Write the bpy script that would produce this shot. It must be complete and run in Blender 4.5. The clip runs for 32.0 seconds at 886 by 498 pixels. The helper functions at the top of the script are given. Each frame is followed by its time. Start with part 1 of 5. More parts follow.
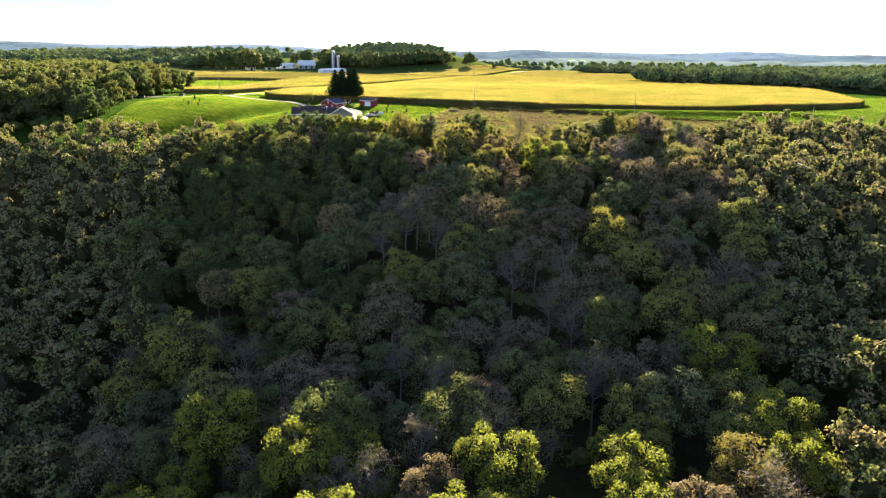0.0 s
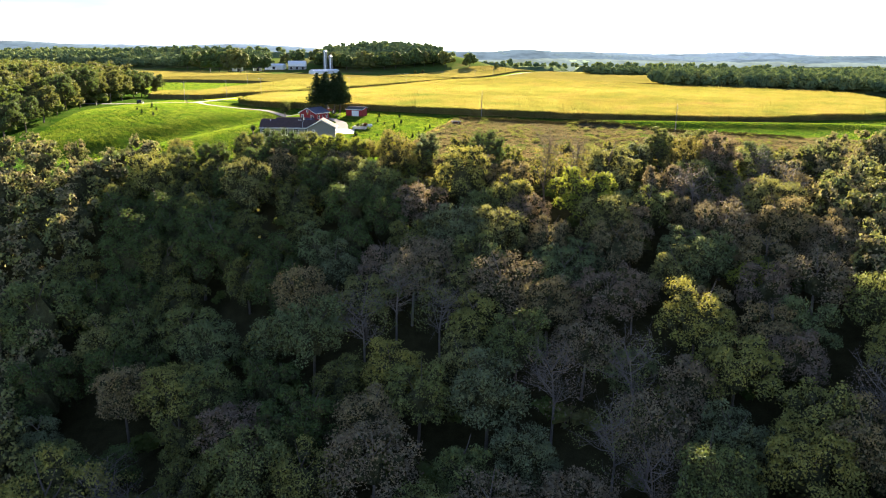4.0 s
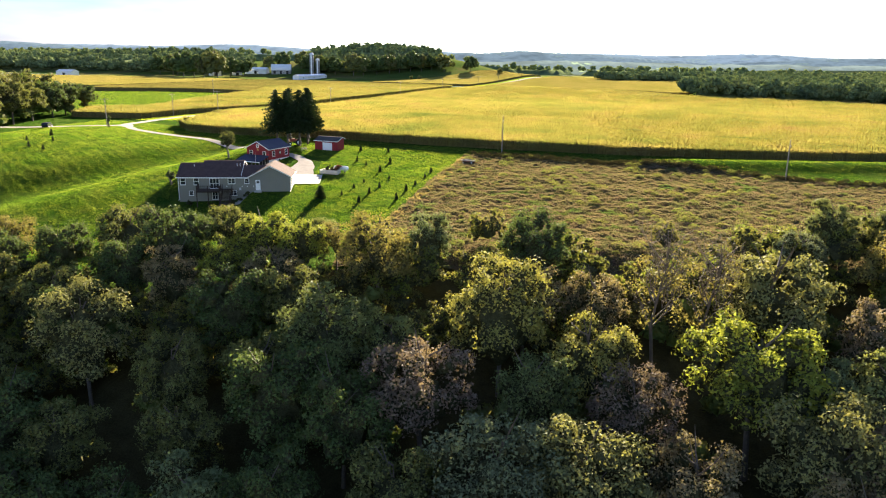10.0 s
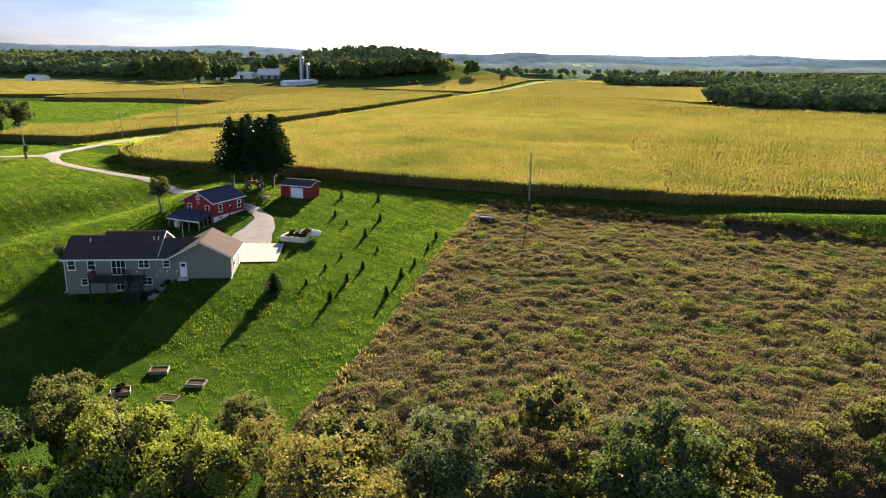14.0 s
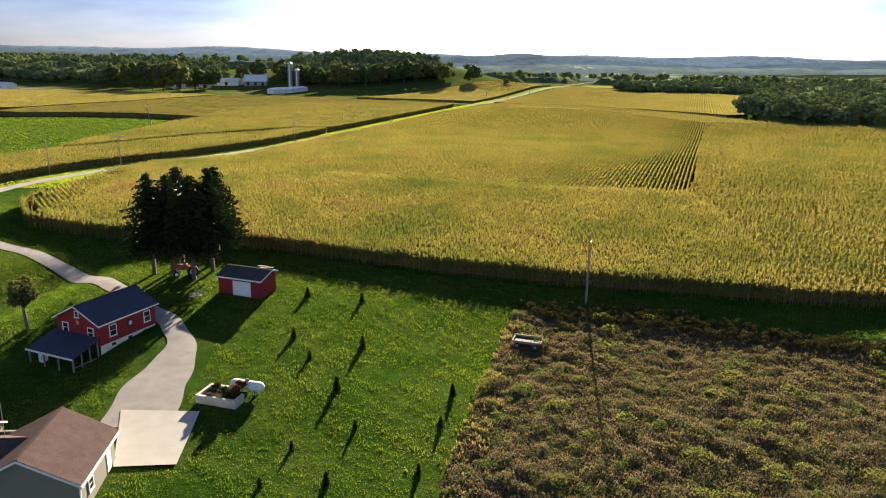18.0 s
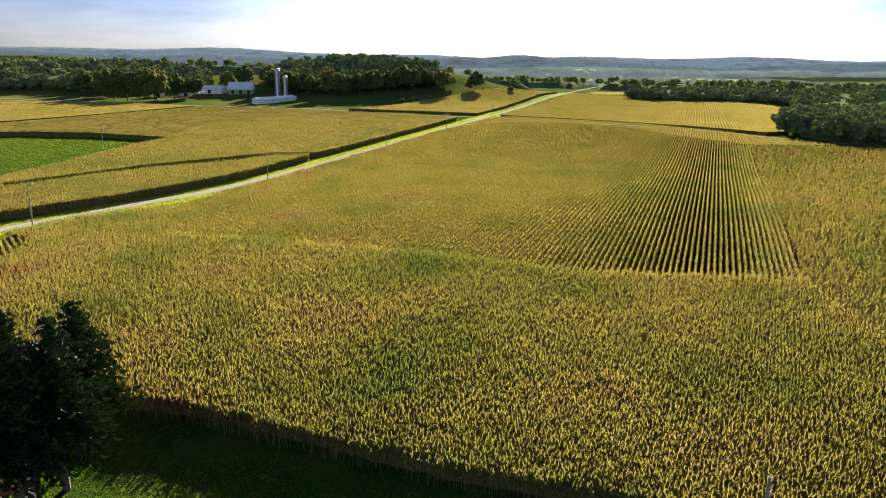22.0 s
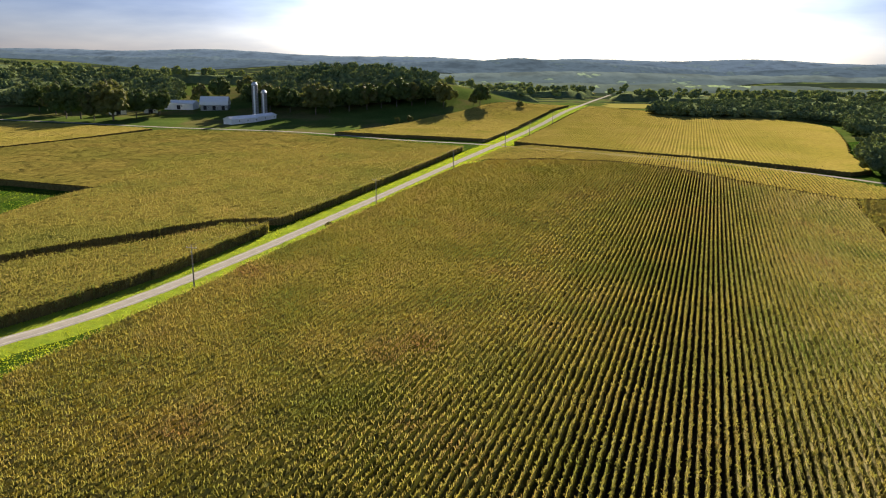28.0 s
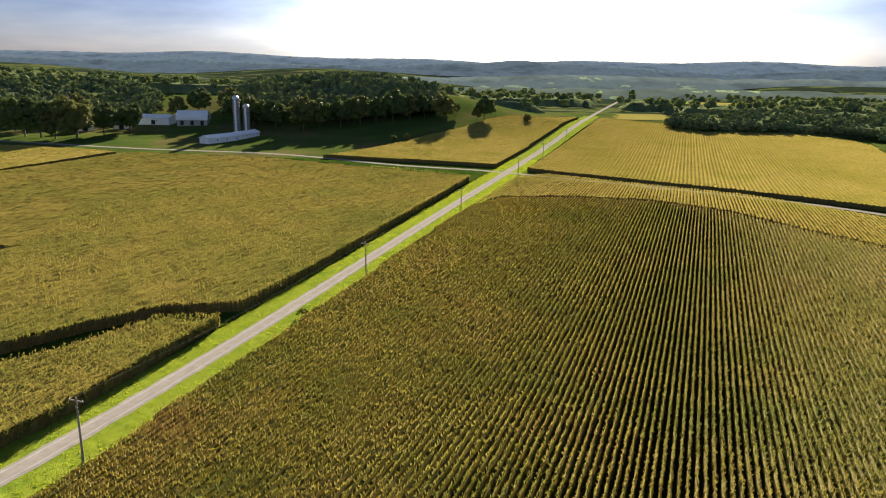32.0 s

= = = =

[Given problem]:
Restate the whole of the material word for word without the pictures.

[Answer to this task]:
Write the bpy script that would produce this shot. It must be complete and run in Blender 4.5. The clip runs for 32.0 seconds at 886 by 498 pixels. The helper functions at the top of the script are given. Each frame is followed by its time. Start with part 1 of 5. More parts follow.
0.0 s
4.0 s
10.0 s
14.0 s
18.0 s
22.0 s
28.0 s
32.0 s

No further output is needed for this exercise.